Ils partagent plusieurs enjeux : éviter de fabriquer des clandestins avec tous les problèmes qui en résulteraient; répartir la charge financière et humaine de ces prises en charge sur l'ensemble du territoire car il ne s agit pas d'enfants du 93, du 75 ou du 59, mais des enfants destinés qu'on le veuille ou pas à devenir des enfants de France. Une double préquation s'impose : Etat/conseils généraux et conseils généraux entre eux. Constatons pour revenir ici sur le sujet déjà traité que le dispositif Taubira de mai 2013 est inachevé et critiquable. Enfin, et ce n'est pas le moins important, il nous faut garder la tête froide - la question des étrangers rend fou - et avoir une pratique conforme à nos valeurs, claire et sans misérabilisme.
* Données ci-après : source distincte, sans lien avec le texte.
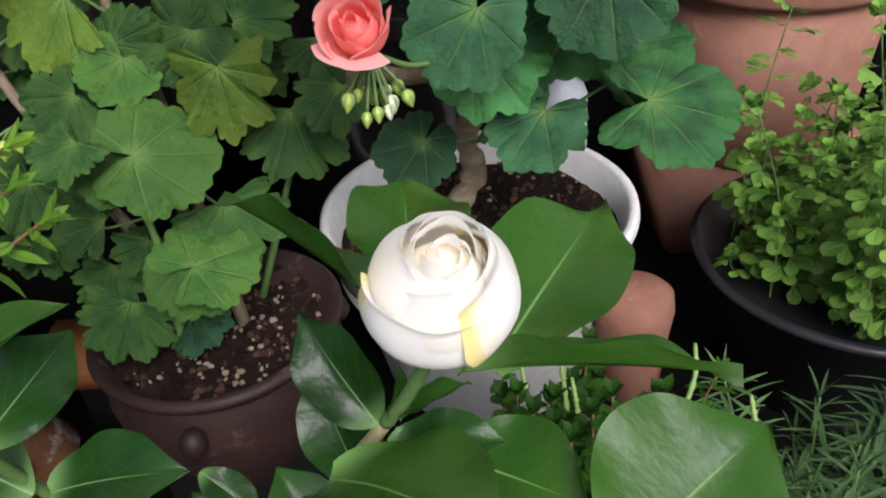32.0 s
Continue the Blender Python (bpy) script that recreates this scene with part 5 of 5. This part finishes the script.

Dans ce contexte que penser de la décision de Lyon sans langue de bois et sans angélisme ?
Cette question des mineurs étrangers isolés n'est pas que française. Elle pèse sur l'Europe, mais sur l'Amérique du Nord ou l'Australie. Elle est mondiale et il nous faut trouver modestement une reponse à notre niveau. Une reponse nécessairement insatisfaisante car le problème de la pauvreté et des conflits qui prennent les enfants en otages nous échappe en grande partie.
Il est impensable de ne pas réagir devant les stratégies de contournement de nos règles. Nous n'avons pas envie d'une loi qui dirait que les mineurs sont expulsables ! Il nous faut donc faire la part entre ceux qui ont moins de 18 ans et les autres. Et assumer le fait de decouvriri que certains ne sont pas majeurs. Je veux croire que dans ce dossier les éléments prouvant sans conteste la majorité sont réunis.
Il ne faut pas mettre tous nos œufs dans le panier de l'expertise osseuse surtout si des papiers existent dont la validité n'est pas mise en cause. Ils font foi.
En cas de doute, on doit présumer la minorité. Il vaut mieux deux ou trois adultes pris en charge illégalement qu'un enfant laissé pour compte! D'autant qu'on fait le pari de l'insertion sociale qui fonctionne bien (voir mon blog sur ce MIE de mon cabinet devenu policier de la République alors que certains doutaient de son âge).
Enfin, n'oublions pas que derrière ces arrivées massives il y a la traite des personnes humaines avec des filières qui exploitent la pauvreté. Il faut s'attaquer à ses filières (4) et surtout à ceux qui en tirent des bénéfices.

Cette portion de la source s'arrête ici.